Ia Ninidze | |
Birth Name: | Iya Ninidze |
Birth Date: | 8 September, 1960 |
Birth Place: | Tbilisi |
Education: | Tbilisi Choreographical School, Gerasimov Institute of Cinematography |
Occupation: | actor |
Children: | two |
Nationality: | Georgian |
Iya Ninidze known as la Ninidze (born 8 September, 1960) is a Georgian actor who starred in a musical when she was thirteen. She has been called "the Georgian Audrey Hepburn" and starred in films and TV. One of the films was delayed for three years while the Soviet censors considered the way it satirised Joseph Stalin.
Ninidze was born in 1960 in, what is now the capital of Georgia, Tbilisi. Her father was a television director and her mother taught Russian.[1] Ninidze was sent to learn ballet early at Tbilisi Choreographical School where she was spotted as a potential actor. At the age of thirteen she was in Giorgi Shengelaya's iconic Georgian musical Melodies of Vera Quarter[2] where she played, Tsitsino, a girl who wanted to go to ballet school.[1]
She has been called "the Georgian Audrey Hepburn".[2] Her films include the 1968 film, Do Not Worry, and the 1975 film, The First Swallow. This is a film about a Georgian football team who take on national and international football teams.[3] In the 1987 film Repentance,[2] she plays the wife of the leading character.[1] The film was made in 1984 but it took three years of consideration before the Soviet censors agreed to the film being distributed. The film is a satire about the life and crimes of Stalin.[4]

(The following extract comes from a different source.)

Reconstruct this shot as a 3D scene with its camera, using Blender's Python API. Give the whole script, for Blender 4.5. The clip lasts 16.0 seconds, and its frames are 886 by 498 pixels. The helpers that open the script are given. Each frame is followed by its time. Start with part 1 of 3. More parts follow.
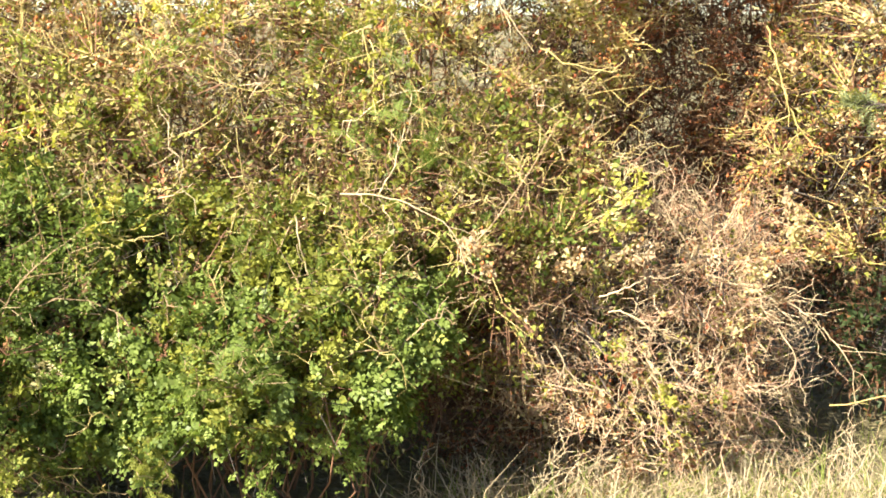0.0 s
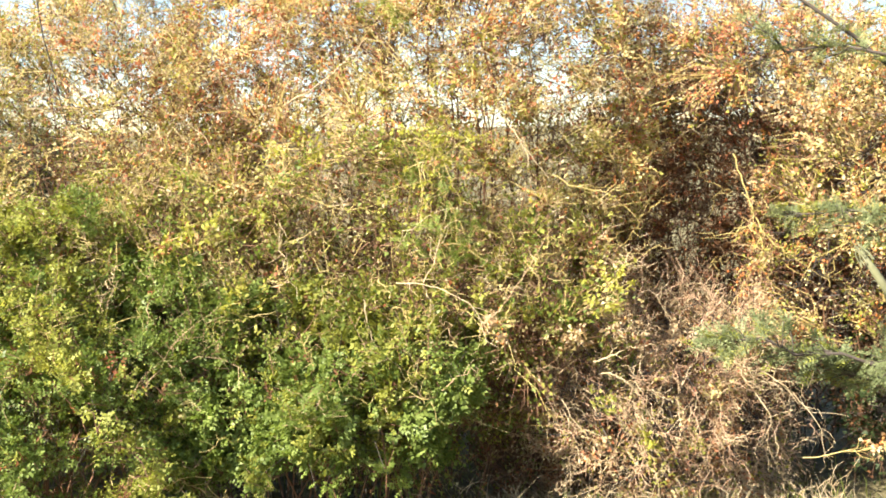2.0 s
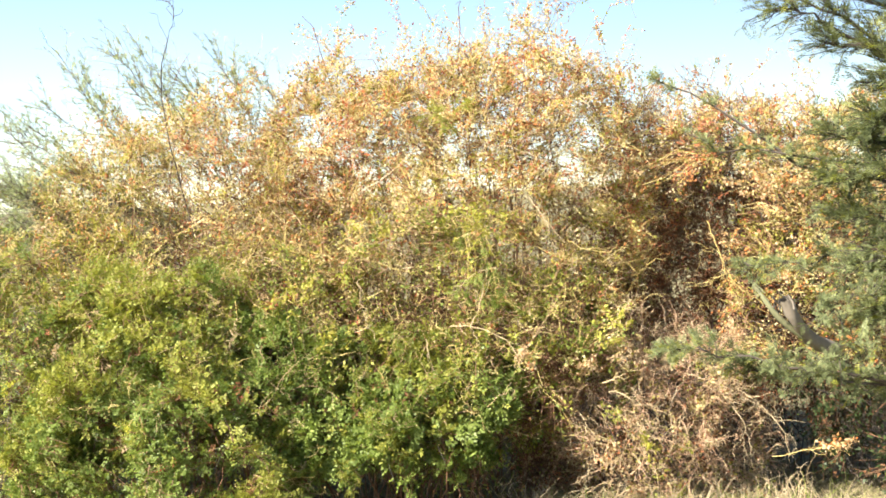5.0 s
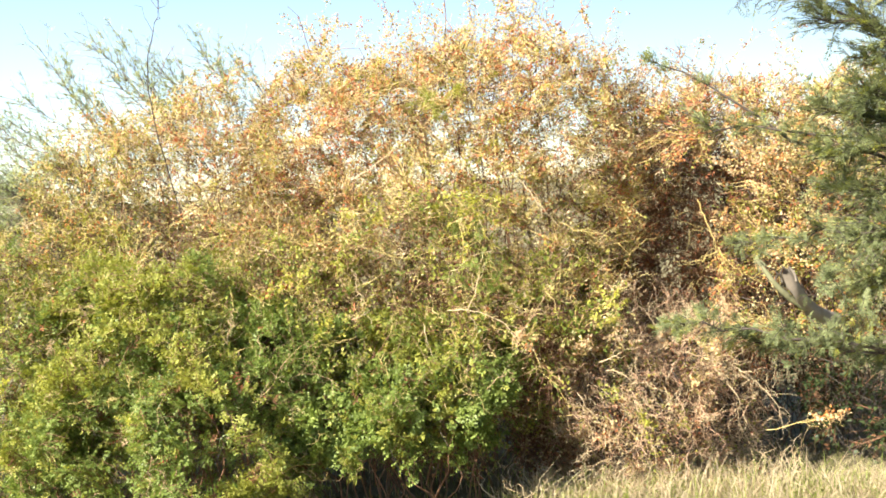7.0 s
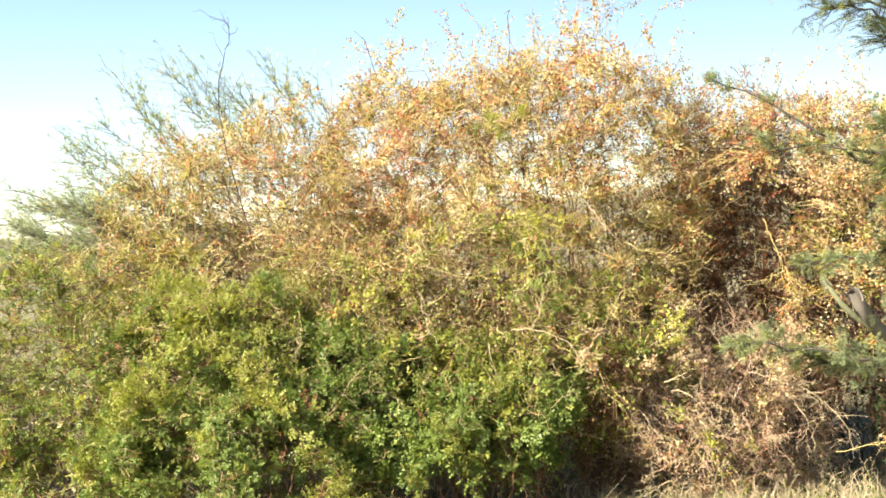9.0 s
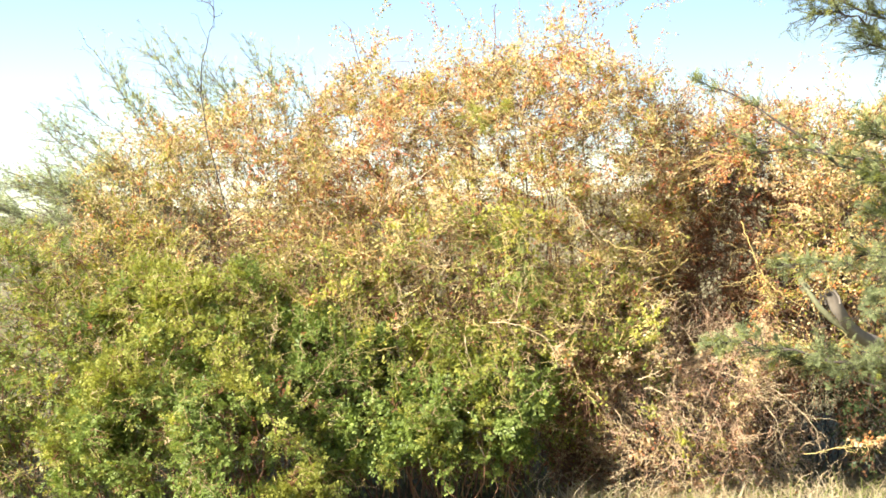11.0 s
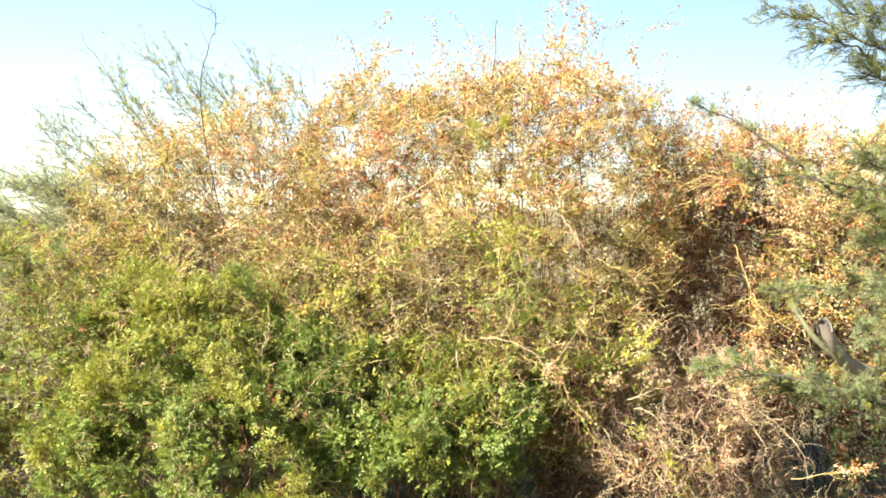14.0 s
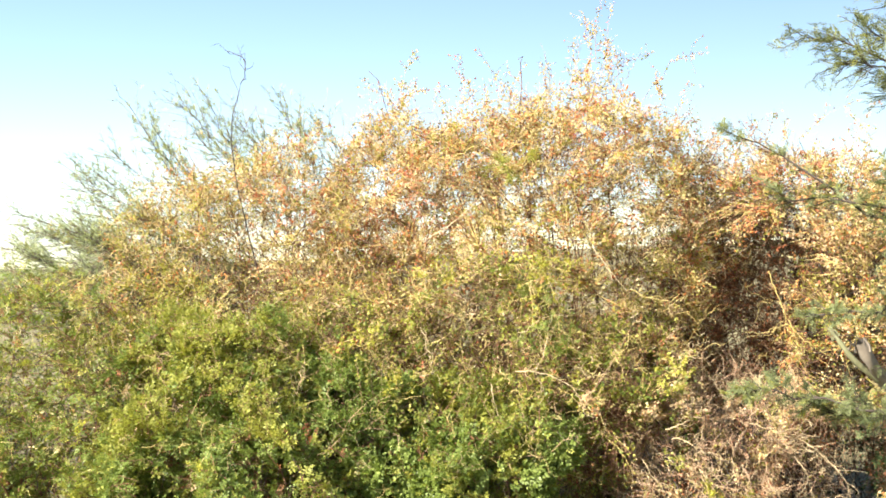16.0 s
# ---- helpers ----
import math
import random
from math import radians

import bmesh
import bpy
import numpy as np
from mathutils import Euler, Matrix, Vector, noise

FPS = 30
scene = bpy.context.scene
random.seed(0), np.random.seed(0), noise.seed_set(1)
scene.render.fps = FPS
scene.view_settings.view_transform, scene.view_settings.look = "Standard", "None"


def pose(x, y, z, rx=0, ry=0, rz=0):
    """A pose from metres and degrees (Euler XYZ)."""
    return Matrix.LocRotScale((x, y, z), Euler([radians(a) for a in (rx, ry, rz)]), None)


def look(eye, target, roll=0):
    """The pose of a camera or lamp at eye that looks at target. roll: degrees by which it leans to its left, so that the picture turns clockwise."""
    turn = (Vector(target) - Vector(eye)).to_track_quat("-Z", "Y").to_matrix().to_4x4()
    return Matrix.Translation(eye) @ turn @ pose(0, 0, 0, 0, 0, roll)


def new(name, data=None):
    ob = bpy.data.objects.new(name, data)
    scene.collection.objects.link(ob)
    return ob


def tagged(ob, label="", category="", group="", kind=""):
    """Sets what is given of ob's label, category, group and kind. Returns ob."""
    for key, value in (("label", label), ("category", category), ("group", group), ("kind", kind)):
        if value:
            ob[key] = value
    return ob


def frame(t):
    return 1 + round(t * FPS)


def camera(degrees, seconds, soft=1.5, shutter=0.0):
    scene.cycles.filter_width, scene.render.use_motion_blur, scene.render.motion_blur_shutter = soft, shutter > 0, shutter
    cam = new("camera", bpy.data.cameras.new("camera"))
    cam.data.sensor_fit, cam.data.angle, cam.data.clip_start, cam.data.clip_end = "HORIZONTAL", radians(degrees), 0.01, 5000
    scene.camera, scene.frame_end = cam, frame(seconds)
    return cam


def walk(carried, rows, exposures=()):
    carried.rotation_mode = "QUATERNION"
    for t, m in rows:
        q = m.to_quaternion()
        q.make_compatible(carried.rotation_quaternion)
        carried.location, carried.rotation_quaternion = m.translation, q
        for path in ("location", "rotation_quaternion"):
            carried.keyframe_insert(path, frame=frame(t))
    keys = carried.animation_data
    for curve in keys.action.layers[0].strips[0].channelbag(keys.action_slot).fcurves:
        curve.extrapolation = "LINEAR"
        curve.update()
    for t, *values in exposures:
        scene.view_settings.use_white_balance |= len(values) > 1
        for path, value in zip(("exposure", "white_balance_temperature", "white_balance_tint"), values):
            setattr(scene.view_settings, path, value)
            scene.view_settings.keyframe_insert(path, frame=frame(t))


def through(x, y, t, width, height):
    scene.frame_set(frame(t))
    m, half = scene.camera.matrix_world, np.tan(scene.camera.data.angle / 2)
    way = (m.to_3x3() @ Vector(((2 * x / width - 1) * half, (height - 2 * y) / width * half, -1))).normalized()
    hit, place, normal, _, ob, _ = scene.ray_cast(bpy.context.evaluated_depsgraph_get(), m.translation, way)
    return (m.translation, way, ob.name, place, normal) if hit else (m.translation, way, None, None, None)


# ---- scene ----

On television she has appeared in Simple Truths and the two part comedy drama Heavenly Swallows. In that popular Russian TV film she stars as a schoolgirl, and would be actress, who is escorted by her singing teacher to an arranged marriage.[5] She moved to Moscow to appear in the theatre.[1]
In 2012 she had a part in the Georgian film Keep Smiling which was a small budget film by Rusudan Chkonia that was put forward as Georgia's entry for the best foreign language film at that year's Oscars. The comedy follows the story as ambitious mothers compete, by proxy, as they enter their daughters into an unscrupulous beauty contest.[6]